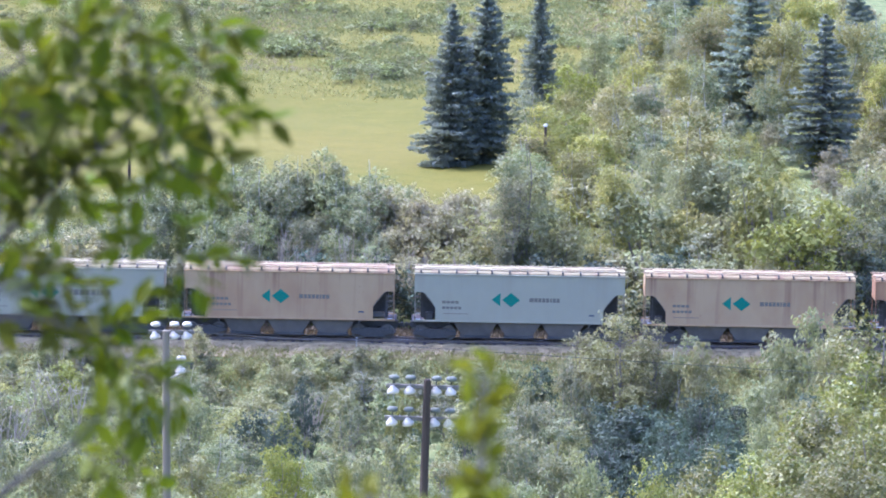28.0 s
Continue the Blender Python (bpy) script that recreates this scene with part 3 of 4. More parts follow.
def build_train():
    proto = None
    for k, (paint, rusty, lettering, words) in ROSTER.items():
        here = pose(FIRST_X + PITCH * k, TRACK_Y, 0)
        if proto is None:
            proto = car = build_hopper()
            car.matrix_basis = here
        else:
            car = copy_thing(proto, here)
        CARS.append((k, car))
    for k, car in CARS:
        paint, rusty, lettering, words = ROSTER[k]
        repaint(car, PAINTS[paint], ROOF_RUSTY if rusty else ROOF_CLEAN)
        teal = DARK_TEAL if k == 0 else TEAL
        put_mark(car, "plate")
        if lettering in ("logo", "faint", "big", "big_faint"):
            big = lettering.startswith("big")
            put_mark(car, "emblem_arrow", PALE_TEAL if lettering == "faint" or big else teal, -0.1 if big else 0)
            put_mark(car, "emblem_diamond", PALE_TEAL if lettering == "faint" else teal)
            ink = FAINT_MARK if "faint" in lettering else MARK
            if big:
                bar_row(car, "name_bar", 0.5, 2.54, 0.36, [0.38, 0.3, 0.3, 0.3, 0.3, 0.16, 0.3, 0.3], 0.06, ink)
            else:
                bar_row(car, "name_bar", 0.62, 2.58, 0.26, [0.26, 0.2, 0.2, 0.2, 0.2, 0.12, 0.2, 0.2], 0.045, ink)
            bar_row(car, "number_bar", -4.85, 2.42, 0.16, [0.22] * 4, 0.05, ink)
            bar_row(car, "number_bar", -4.85, 2.06, 0.16, [0.2] * 5, 0.05, ink)
            bar_row(car, "data_bar", -4.8, 1.75, 0.05, [1.6], 0.1, FAINT_MARK)
        elif lettering == "patch":
            put_mark(car, "patch")
        elif lettering == "roundel":
            put_mark(car, "roundel")
        else:
            put_mark(car, "pale_emblem")
            bar_row(car, "name_bar", -1.55, 2.70, 0.4, [0.3, 0.32, 0.24, 0.3, 0.3, 0.3, 0.1, 0.4, 0.3, 0.24, 0.3], 0.06, PALE_MARK)
            bar_row(car, "number_bar", -4.6, 2.5, 0.14, [0.7], 0.05, PALE_MARK)
            bar_row(car, "number_bar", -4.6, 2.18, 0.14, [0.7], 0.05, PALE_MARK)
            if lettering == "spray":
                spray_word(car)
            else:
                spray_scrawl(car)
        tagged(car, words + " steel covered hopper car rolling on the track", "hopper car", "cars of the train")


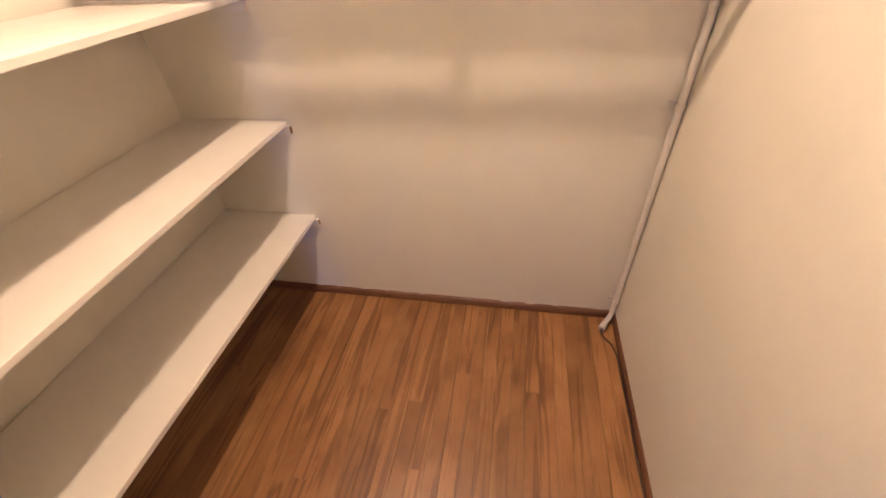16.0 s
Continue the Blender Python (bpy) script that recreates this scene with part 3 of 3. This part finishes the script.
----------
● TASK REQUIREMENTS
Give only the number of lines in the records that contain the string "scene".

● FULL ANSWER
2